The Trump White House and Cabinet are being deeply peopled by solid Reagan Republicans. While there will be moments and issues that divide Trump and the GOP Congress, this is true of all administrations. The White House and Congress are different entities that are elected in different years. They represent different collections of voters and bring different life experiences to each issue.

Two final thoughts

There is no Trump wing of the modern GOP. There was a Rockefeller wing of the GOP. A Goldwater wing. Few if any congressmen or senators believe they were elected because Trump was the nominee. Senate Republican candidates outperformed Trump in 23 of 32 races. Trump ran better than Republican Senate candidates only in four states: Arkansas, Indiana, Kentucky and Missouri.

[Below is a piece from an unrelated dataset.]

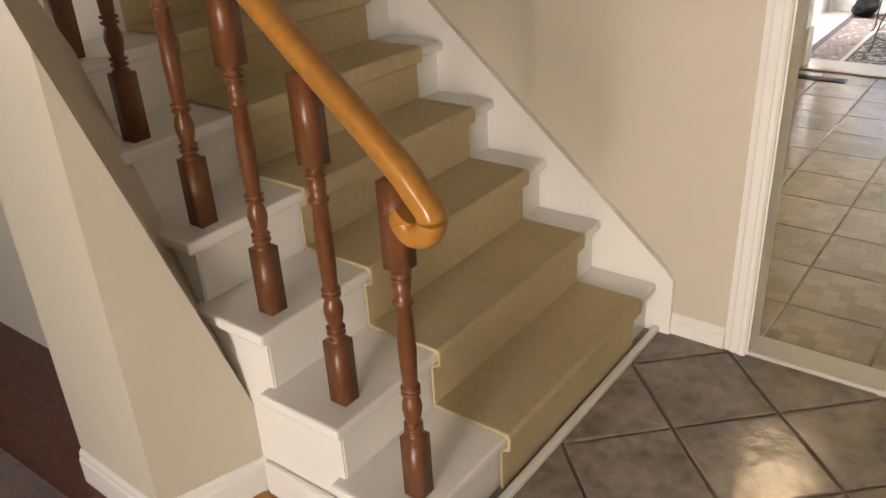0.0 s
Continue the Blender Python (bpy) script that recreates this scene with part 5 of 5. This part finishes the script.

There is zero chance he’ll make nice with Democrats. Early on, during the contentious Republican primary, some suggested that Trump might govern with the Democratic Party against the Republicans, at least on some (unspecified) issues. Sen. Chuck Schumer reduced that possibility to zero when he announced that no Democrat would support any of Trump’s Supreme Court nominees.

Then came the dozens of Congressional Democrats announcing they’d boycott Trump’s inauguration, The New York Times’ editorial page, Meryl Streep’s Golden Globes speech, the cast of Hamilton’s address to Pence, Alex Baldwin on Saturday Night Live, CNN, the women’s march … the list goes on. All of those insults and indignities have erected a protective wall around Trump and the GOP, holding them — for now — in a strong embrace.